- Died: 1239
- Occupation: King of Connacht

= Toirdhealbhach mac Ruaidhrí Ó Conchobhair =

King of Connacht, Ireland

Toirdhealbhach Ó Conchobhair (died 1239) was a King of Connacht.

Toirdhealbhach (Turlough) was a son of Ruaidhrí Ó Conchobhair, King of Connacht. A daughter of Toirdhealbhach, Bean Mhídhe, seems to have married Maol Mhuire an Sparáin, son of Murchadh Mac Suibhne. The record of this union appears to be evidence that Toirdhealbhach utilised overseas military support from Clann Suibhne in his bid to claim the kingship of Connacht.

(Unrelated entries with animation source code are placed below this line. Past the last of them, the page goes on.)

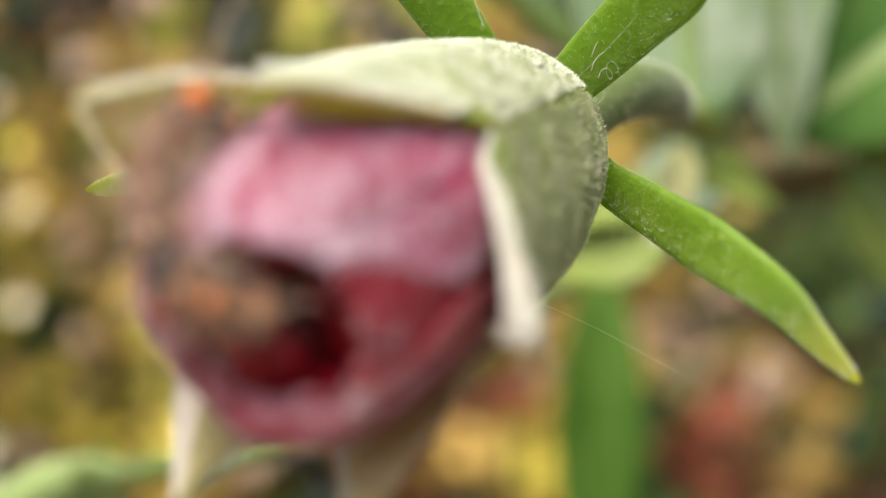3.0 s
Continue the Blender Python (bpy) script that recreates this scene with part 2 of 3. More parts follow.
def blob(name, size, mats, n=14, rough=0.06, seed=1):
    """An uneven ellipsoid with poles on z."""
    a = np.linspace(0, 2 * np.pi, n, endpoint=False)
    h = np.linspace(0, np.pi, n // 2 + 2)[1:-1]
    rng = np.random.RandomState(seed)
    p = np.stack([np.sin(h)[:, None] * np.cos(a), np.sin(h)[:, None] * np.sin(a), np.repeat(np.cos(h)[:, None], n, 1)], -1)
    p = p * (1 + rng.uniform(-rough, rough, p.shape[:2]))[..., None]
    m = len(h)
    verts = np.concatenate([p.reshape(-1, 3), [(0, 0, 1), (0, 0, -1)]]) * np.asarray(size)
    i = np.arange(m * n).reshape(m, n)
    j = np.roll(i, -1, 1)
    faces = np.stack([i[:-1], i[1:], j[1:], j[:-1]], -1).reshape(-1, 4).tolist()
    faces += [(m * n, i[0, k], j[0, k]) for k in range(n)] + [(m * n + 1, j[-1, k], i[-1, k]) for k in range(n)]
    return mesh_of(name, verts, faces, mats)


# ---- the flower bud: its own space has z along the axis to the tip, x up ----
BUD_BASE = Vector((0.01481, 0.14438, 1.01760))
AXIS = Vector((-0.29109, -0.93171, -0.21720)).normalized()
BUD_UP = (Vector((0, 0, 1)) - AXIS * AXIS.z).normalized()
BUD_SIDE = AXIS.cross(BUD_UP)
BUD = Matrix.Translation(BUD_BASE) @ Matrix((BUD_UP, BUD_SIDE, AXIS)).transposed().to_4x4()


def polar(s, phi, rho):
    """Bud space in metres from millimetres along the axis, degrees round it from the top and millimetres off it."""
    s, phi, rho = np.broadcast_arrays(np.asarray(s, float), np.radians(phi), np.asarray(rho, float))
    return np.stack([rho * np.cos(phi), rho * np.sin(phi), s], -1) * MM


CUP_S = (-0.6, -0.3, 0.3, 1.5, 4.0, 8.0, 13.0, 19.0, 25.0, 32.0, 40.0, 50.0)
CUP_R = (2.2, 4.4, 6.2, 7.2, 7.75, 8.45, 8.95, 9.2, 9.45, 9.5, 8.9, 8.0)


def cup(s):
    r = np.interp(s, CUP_S, CUP_R)
    return 0.5 * r + 0.25 * (np.interp(s - 0.8, CUP_S, CUP_R) + np.interp(s + 0.8, CUP_S, CUP_R))


# name, middle, notch, tip (along, round, off), how far the two edges roll outwards, taper of each, flare
SEPALS = (
    ("top", -16.0, 30.0, (43.2, -7.0, 10.1), (-1.5, 0.0), (0.85, 0.85), 1.35),
    ("near", -88.0, 29.5, (41.7, -98.5, 13.1), (0.2, 0.0), (1.25, 0.72), 2.2),
    ("under", -160.0, 30.0, (41.3, -167.0, 13.2), (0.3, 0.5), (1.4, 1.4), 2.1),
    ("below", 128.0, 29.0, (41.6, 153.0, 12.8), (0.5, 0.3), (1.2, 1.2), 2.0),
    ("far", 56.0, 29.5, (43.2, 41.0, 12.3), (0.3, 0.3), (0.9, 0.9), 1.35),
)


def sepal_grid(middle, notch, tip, roll, taper, bend, u, v):
    s = -0.6 + (tip[0] + 0.6) * v
    t = np.clip((s - notch) / (tip[0] - notch), 0, 1)
    half = 36.0 * np.maximum((1 - t) ** np.where(u < 0, *taper), 0.02)
    drift = (tip[1] - middle + 180) % 360 - 180
    if roll[0] < 0:
        # the near margin turns in under the ridge
        turned = np.clip((-u - 0.7) / 0.3, 0, 1)
        inner = np.where(u < -0.7, -1 - 0.1 * turned, np.where(u < 0, u / 0.7, u))
        w = np.clip(t * 4, 0, 1)
        u_round = (1 - w) * u + w * inner
    else:
        turned, u_round = 0 * u, u
    tuck = turned * np.sin(np.pi * t ** 1.55) ** 0.8
    phi = middle + drift * t ** 0.9 + half * u_round + 9.0 * tuck
    keel = (0.34 * (0.5 - 0.5 * np.cos(np.pi * np.clip((np.abs(u) - 0.5) / 0.5, 0, 1))) - 0.08) * np.clip((s - 3) / 8, 0, 1) * np.clip((notch + 3 - s) / 4, 0, 1) - 0.1 * np.cos(u * np.pi / 2) * np.clip(s / 12, 0, 1)
    mid_rib = 0.12 * np.exp(-(u / 0.06) ** 2) * np.clip(s / 15, 0, 1)
    waves = 0.09 * np.sin(s * 0.9 + middle) * np.sin(u * 3 + middle) * (1 - u ** 4)
    flare = (tip[2] - cup(tip[0])) * t ** bend
    hug = 0.55 * np.exp(-((t - 0.2) / 0.16) ** 2) * np.abs(u) ** 4 * (roll[0] > 0)
    rolled = np.where(u < 0, max(roll[0], 0.0), roll[1]) * np.clip((t - 0.02) * 1.5, 0, 1) ** 1.8 * np.clip((np.abs(u) - 0.4) / 0.6, 0, 1) ** 1.5 * np.clip((1.02 - t) * 2.5, 0, 1)
    return polar(s - 1.2 * tuck, phi, cup(s) + keel + mid_rib + waves + flare + rolled - hug - 2.2 * tuck)


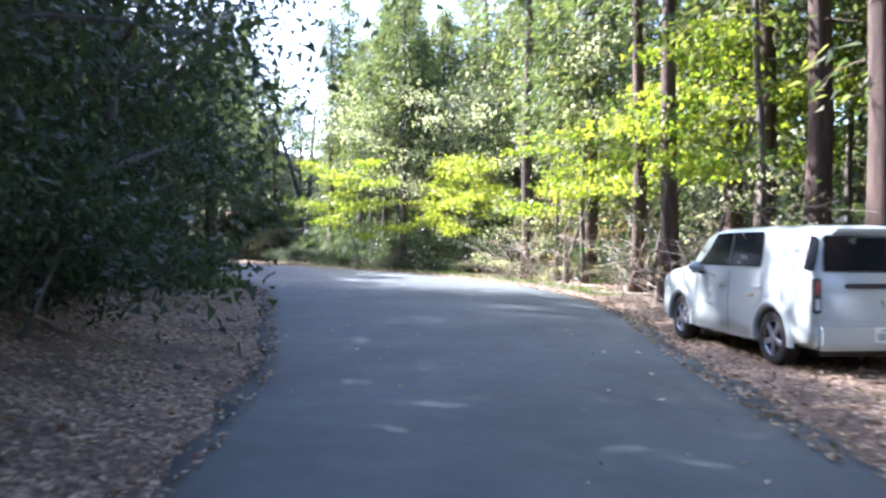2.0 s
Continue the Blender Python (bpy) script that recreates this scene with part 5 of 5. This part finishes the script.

In 1225, Toirdhealbhach attained the kingship with the aid of Aodh Méith Ó Néill, and was inaugurated at Carnfree. Three years later, in 1228, Toirdhealbhach was expelled from the kingship and replaced by his younger brother, Aodh, who was likewise inaugurated at Carnfree.

==Annalistic references==

From the Annals of the Four Masters:

- 1190 - Melaghlin O'Naghtan and Gilla-Barry O'Slowey were slain by Turlough, the son of Roderic O'Conor.
- 1202 - Turlough, the son of Roderic O'Conor, escaped from confinement; and Cathal Crovderg made peace with him, and gave him land. He afterwards expelled him, but, at the intercession of the English, made peace with him at once.
- 1207 - Meyler Oge, Murtough O'Brien, and Turlough, the son of Roderic O'Conor, made a predatory incursion into Tir-Fachrach Aidhne, and plundered fifteen ballys (townlands).
- 1210 - Turlough, the son of Roderic O'Conor, took a prey in Moylurg, and carried it with him to Seghais the Curlieus, to his brother Dermot. Hugh, the son of Cathal, pursued him; but Turlough fled before him to the North.
- 1225 - ...Thence he proceeded to Carnfree, where Turlough, the son of Roderic, was inaugurated...
- 1239 - Turlough, the son of Roderic O'Conor (King of Connaught), died.